**Problem to solve**
Look through the listing and locate every line containing the word "path"; copy those lines.

**Recorded data**
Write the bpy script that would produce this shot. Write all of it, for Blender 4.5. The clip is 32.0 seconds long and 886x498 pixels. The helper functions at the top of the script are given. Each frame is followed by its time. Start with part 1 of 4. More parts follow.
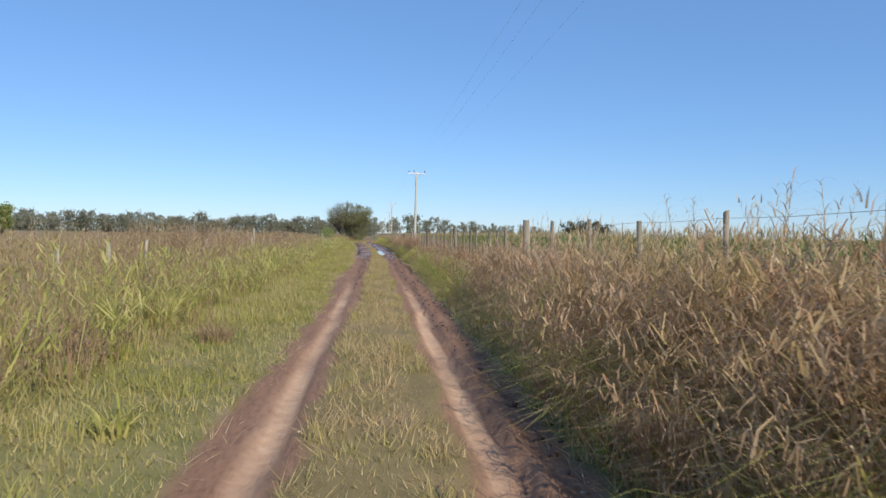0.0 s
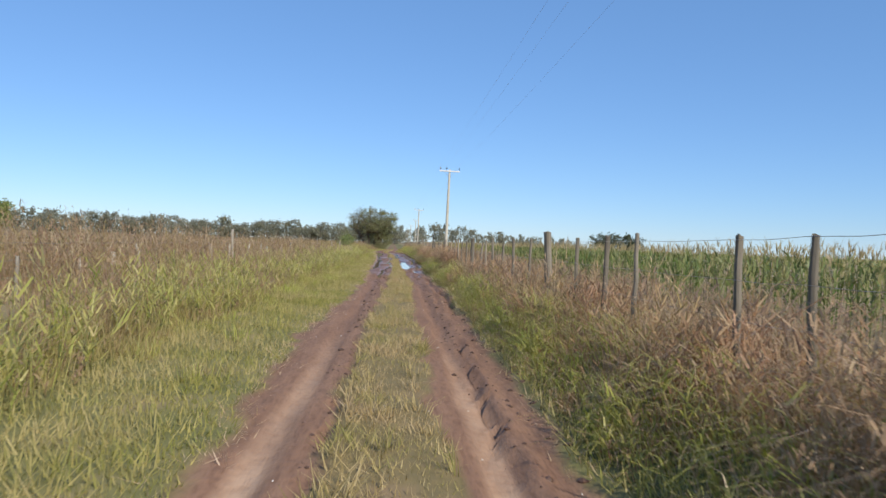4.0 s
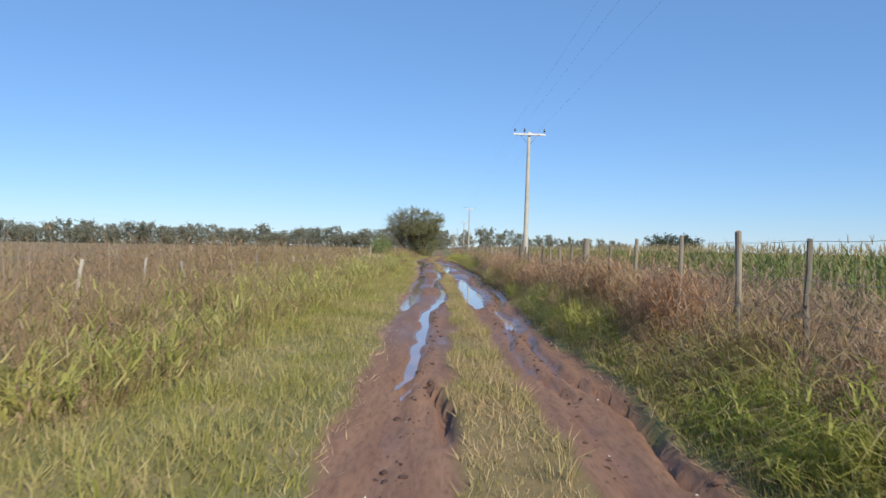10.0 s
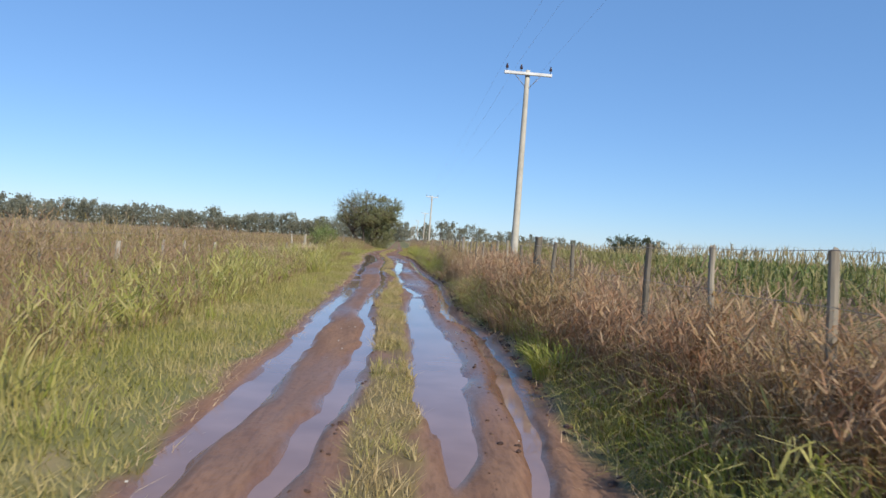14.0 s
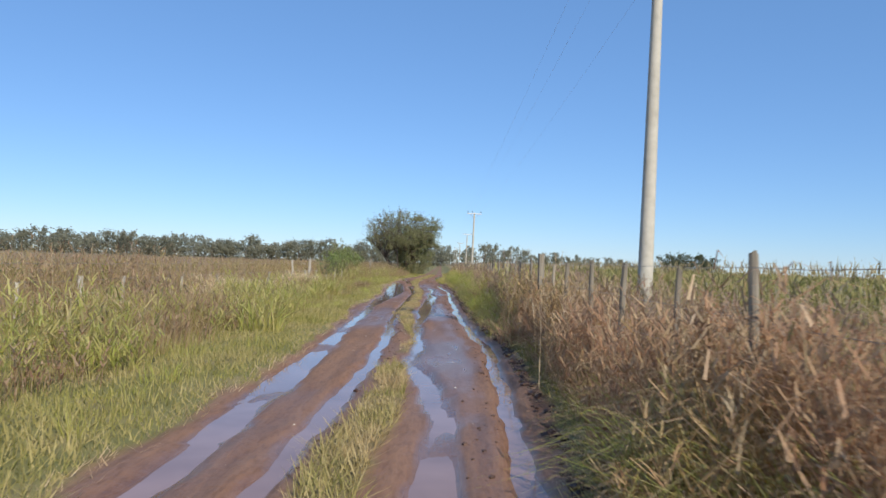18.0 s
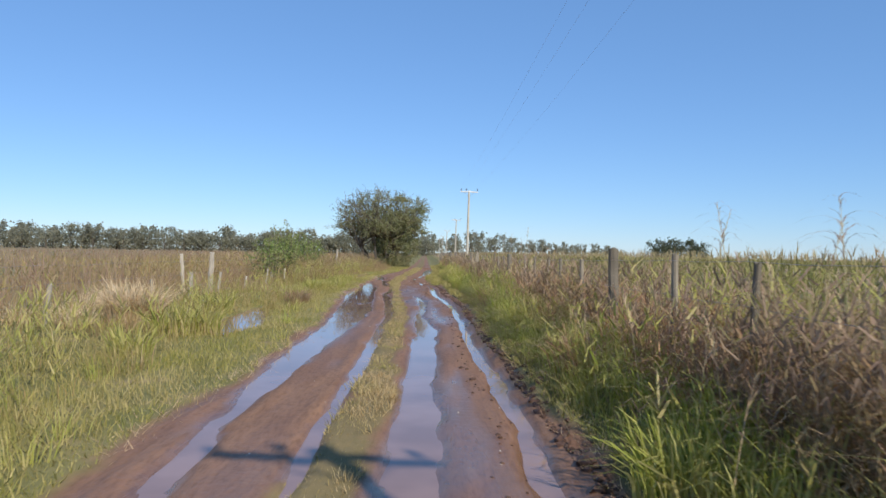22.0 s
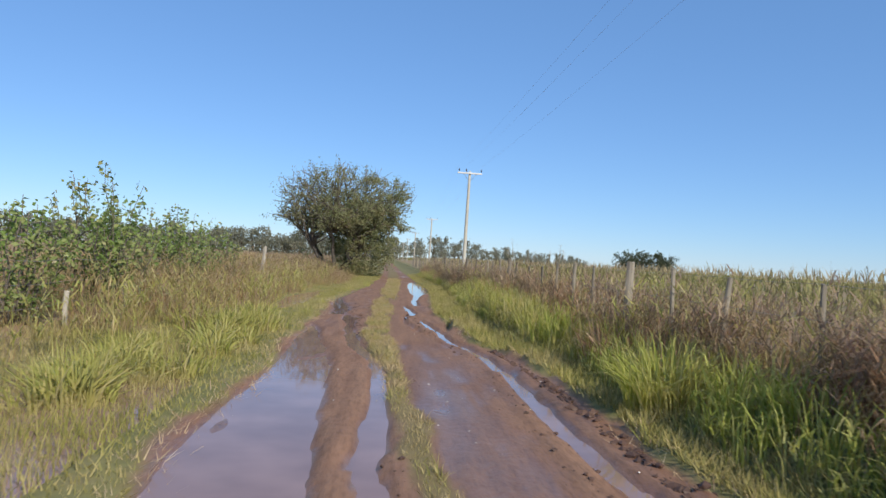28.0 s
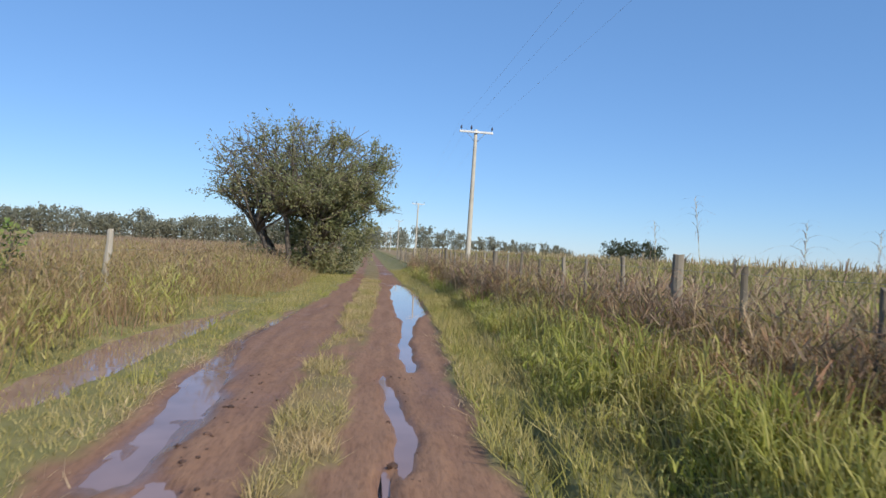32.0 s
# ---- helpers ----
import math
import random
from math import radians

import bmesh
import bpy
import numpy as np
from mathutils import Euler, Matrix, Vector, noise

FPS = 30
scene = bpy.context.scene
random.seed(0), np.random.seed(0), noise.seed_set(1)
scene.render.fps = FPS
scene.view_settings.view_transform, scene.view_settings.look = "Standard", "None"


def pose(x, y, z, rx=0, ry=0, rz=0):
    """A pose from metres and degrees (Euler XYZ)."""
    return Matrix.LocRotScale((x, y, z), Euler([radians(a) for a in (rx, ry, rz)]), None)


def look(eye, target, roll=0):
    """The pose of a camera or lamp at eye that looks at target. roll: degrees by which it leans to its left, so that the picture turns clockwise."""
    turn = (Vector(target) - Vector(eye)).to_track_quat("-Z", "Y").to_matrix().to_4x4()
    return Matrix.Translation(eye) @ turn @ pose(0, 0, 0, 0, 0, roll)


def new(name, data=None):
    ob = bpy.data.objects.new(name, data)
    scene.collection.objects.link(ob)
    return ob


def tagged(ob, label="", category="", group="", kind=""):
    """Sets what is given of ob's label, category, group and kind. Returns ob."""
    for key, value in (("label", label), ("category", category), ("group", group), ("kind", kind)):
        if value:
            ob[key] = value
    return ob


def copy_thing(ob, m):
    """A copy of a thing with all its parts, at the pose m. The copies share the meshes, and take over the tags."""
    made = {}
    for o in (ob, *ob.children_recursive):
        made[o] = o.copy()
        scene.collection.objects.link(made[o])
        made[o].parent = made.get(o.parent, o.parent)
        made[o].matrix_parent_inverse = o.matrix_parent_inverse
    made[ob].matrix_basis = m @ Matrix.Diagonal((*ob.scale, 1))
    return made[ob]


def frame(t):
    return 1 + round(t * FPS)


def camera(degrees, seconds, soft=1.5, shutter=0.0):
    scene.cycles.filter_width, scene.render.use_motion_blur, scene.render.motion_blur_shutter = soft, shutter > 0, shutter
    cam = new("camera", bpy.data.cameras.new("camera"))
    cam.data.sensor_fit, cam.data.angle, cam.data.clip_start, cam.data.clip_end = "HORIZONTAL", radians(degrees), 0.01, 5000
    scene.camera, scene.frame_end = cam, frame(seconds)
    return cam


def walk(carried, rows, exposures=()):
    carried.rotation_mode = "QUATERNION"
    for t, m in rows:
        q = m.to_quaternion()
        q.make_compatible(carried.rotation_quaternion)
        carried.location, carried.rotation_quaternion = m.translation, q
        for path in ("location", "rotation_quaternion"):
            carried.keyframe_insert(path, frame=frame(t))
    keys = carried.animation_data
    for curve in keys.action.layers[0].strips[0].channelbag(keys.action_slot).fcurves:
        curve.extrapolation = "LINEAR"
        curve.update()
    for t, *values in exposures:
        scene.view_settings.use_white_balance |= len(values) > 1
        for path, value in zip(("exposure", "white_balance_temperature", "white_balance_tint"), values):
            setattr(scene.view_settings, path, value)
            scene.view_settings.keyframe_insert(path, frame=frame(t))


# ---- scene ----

**Finished task**
        for path in ("location", "rotation_quaternion"):
            carried.keyframe_insert(path, frame=frame(t))
        for path, value in zip(("exposure", "white_balance_temperature", "white_balance_tint"), values):
            setattr(scene.view_settings, path, value)
            scene.view_settings.keyframe_insert(path, frame=frame(t))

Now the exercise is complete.